LISTING
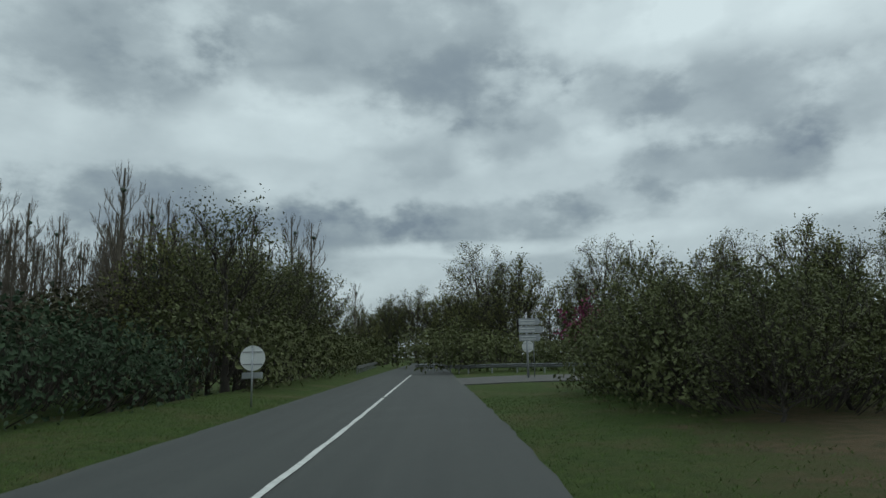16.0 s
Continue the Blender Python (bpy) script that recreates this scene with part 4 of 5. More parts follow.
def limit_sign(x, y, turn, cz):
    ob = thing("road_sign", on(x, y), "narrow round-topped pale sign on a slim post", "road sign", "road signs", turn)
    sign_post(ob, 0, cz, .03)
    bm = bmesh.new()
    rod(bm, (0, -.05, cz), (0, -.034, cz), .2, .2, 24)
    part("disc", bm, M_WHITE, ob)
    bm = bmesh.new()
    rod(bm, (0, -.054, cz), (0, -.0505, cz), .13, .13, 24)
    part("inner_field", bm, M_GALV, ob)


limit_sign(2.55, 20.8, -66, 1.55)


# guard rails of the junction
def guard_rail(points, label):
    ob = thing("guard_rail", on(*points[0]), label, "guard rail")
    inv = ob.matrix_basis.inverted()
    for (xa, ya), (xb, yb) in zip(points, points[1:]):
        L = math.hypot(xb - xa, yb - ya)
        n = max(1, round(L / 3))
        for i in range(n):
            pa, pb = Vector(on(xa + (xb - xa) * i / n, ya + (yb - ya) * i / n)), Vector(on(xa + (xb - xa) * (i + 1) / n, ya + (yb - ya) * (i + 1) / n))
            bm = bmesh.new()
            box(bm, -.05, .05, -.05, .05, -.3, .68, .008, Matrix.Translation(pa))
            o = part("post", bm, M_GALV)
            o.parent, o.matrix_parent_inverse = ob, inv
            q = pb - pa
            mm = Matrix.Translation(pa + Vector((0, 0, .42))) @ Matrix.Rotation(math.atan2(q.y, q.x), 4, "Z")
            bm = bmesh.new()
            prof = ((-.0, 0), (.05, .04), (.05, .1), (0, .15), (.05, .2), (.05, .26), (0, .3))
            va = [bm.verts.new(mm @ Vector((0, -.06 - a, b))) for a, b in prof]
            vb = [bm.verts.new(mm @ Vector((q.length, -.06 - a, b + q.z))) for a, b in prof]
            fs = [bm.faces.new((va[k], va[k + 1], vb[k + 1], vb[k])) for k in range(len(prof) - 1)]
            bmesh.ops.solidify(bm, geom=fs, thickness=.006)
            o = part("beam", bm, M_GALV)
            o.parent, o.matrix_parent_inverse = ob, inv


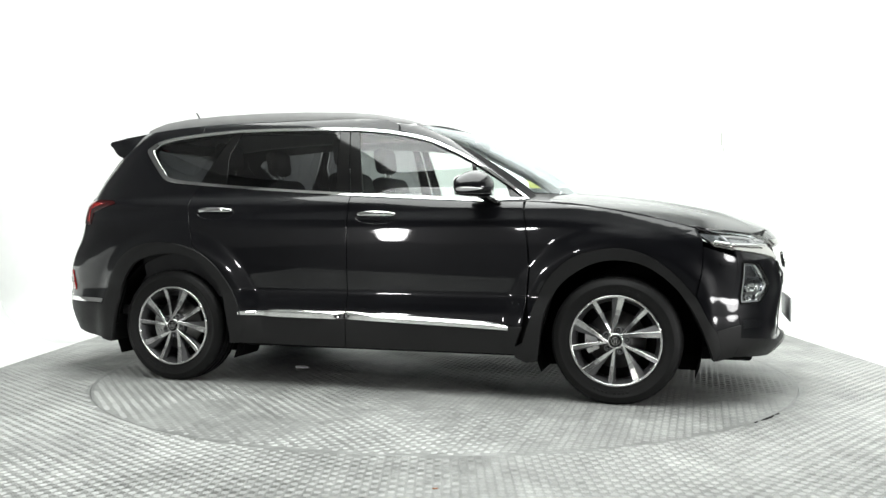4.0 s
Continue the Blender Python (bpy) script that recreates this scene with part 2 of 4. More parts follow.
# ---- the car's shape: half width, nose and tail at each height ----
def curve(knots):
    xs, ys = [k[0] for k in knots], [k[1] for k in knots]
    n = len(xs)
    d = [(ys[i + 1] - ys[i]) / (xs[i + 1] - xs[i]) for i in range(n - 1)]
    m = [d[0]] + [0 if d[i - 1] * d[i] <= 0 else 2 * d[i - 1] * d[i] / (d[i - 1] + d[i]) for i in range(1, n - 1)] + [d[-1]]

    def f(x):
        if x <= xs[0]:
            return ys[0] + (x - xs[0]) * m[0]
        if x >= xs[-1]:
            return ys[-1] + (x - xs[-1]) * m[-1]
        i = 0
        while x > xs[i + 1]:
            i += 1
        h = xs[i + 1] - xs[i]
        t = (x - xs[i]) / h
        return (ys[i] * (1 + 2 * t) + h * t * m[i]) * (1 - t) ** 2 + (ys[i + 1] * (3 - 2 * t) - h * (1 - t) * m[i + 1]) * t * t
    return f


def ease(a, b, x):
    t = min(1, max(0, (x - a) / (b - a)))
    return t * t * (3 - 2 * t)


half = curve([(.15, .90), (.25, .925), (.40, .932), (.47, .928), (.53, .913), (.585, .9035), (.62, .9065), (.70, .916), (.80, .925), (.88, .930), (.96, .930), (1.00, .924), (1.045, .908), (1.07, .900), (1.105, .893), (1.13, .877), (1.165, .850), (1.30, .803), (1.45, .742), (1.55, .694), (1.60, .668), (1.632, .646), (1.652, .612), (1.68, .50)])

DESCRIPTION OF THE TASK
Exclude the images, then output the data above word for word.

TASK OUTPUT
16.0 s
Continue the Blender Python (bpy) script that recreates this scene with part 4 of 5. More parts follow.
def limit_sign(x, y, turn, cz):
    ob = thing("road_sign", on(x, y), "narrow round-topped pale sign on a slim post", "road sign", "road signs", turn)
    sign_post(ob, 0, cz, .03)
    bm = bmesh.new()
    rod(bm, (0, -.05, cz), (0, -.034, cz), .2, .2, 24)
    part("disc", bm, M_WHITE, ob)
    bm = bmesh.new()
    rod(bm, (0, -.054, cz), (0, -.0505, cz), .13, .13, 24)
    part("inner_field", bm, M_GALV, ob)


limit_sign(2.55, 20.8, -66, 1.55)


# guard rails of the junction
def guard_rail(points, label):
    ob = thing("guard_rail", on(*points[0]), label, "guard rail")
    inv = ob.matrix_basis.inverted()
    for (xa, ya), (xb, yb) in zip(points, points[1:]):
        L = math.hypot(xb - xa, yb - ya)
        n = max(1, round(L / 3))
        for i in range(n):
            pa, pb = Vector(on(xa + (xb - xa) * i / n, ya + (yb - ya) * i / n)), Vector(on(xa + (xb - xa) * (i + 1) / n, ya + (yb - ya) * (i + 1) / n))
            bm = bmesh.new()
            box(bm, -.05, .05, -.05, .05, -.3, .68, .008, Matrix.Translation(pa))
            o = part("post", bm, M_GALV)
            o.parent, o.matrix_parent_inverse = ob, inv
            q = pb - pa
            mm = Matrix.Translation(pa + Vector((0, 0, .42))) @ Matrix.Rotation(math.atan2(q.y, q.x), 4, "Z")
            bm = bmesh.new()
            prof = ((-.0, 0), (.05, .04), (.05, .1), (0, .15), (.05, .2), (.05, .26), (0, .3))
            va = [bm.verts.new(mm @ Vector((0, -.06 - a, b))) for a, b in prof]
            vb = [bm.verts.new(mm @ Vector((q.length, -.06 - a, b + q.z))) for a, b in prof]
            fs = [bm.faces.new((va[k], va[k + 1], vb[k + 1], vb[k])) for k in range(len(prof) - 1)]
            bmesh.ops.solidify(bm, geom=fs, thickness=.006)
            o = part("beam", bm, M_GALV)
            o.parent, o.matrix_parent_inverse = ob, inv


4.0 s
Continue the Blender Python (bpy) script that recreates this scene with part 2 of 4. More parts follow.
# ---- the car's shape: half width, nose and tail at each height ----
def curve(knots):
    xs, ys = [k[0] for k in knots], [k[1] for k in knots]
    n = len(xs)
    d = [(ys[i + 1] - ys[i]) / (xs[i + 1] - xs[i]) for i in range(n - 1)]
    m = [d[0]] + [0 if d[i - 1] * d[i] <= 0 else 2 * d[i - 1] * d[i] / (d[i - 1] + d[i]) for i in range(1, n - 1)] + [d[-1]]

    def f(x):
        if x <= xs[0]:
            return ys[0] + (x - xs[0]) * m[0]
        if x >= xs[-1]:
            return ys[-1] + (x - xs[-1]) * m[-1]
        i = 0
        while x > xs[i + 1]:
            i += 1
        h = xs[i + 1] - xs[i]
        t = (x - xs[i]) / h
        return (ys[i] * (1 + 2 * t) + h * t * m[i]) * (1 - t) ** 2 + (ys[i + 1] * (3 - 2 * t) - h * (1 - t) * m[i + 1]) * t * t
    return f


def ease(a, b, x):
    t = min(1, max(0, (x - a) / (b - a)))
    return t * t * (3 - 2 * t)


half = curve([(.15, .90), (.25, .925), (.40, .932), (.47, .928), (.53, .913), (.585, .9035), (.62, .9065), (.70, .916), (.80, .925), (.88, .930), (.96, .930), (1.00, .924), (1.045, .908), (1.07, .900), (1.105, .893), (1.13, .877), (1.165, .850), (1.30, .803), (1.45, .742), (1.55, .694), (1.60, .668), (1.632, .646), (1.652, .612), (1.68, .50)])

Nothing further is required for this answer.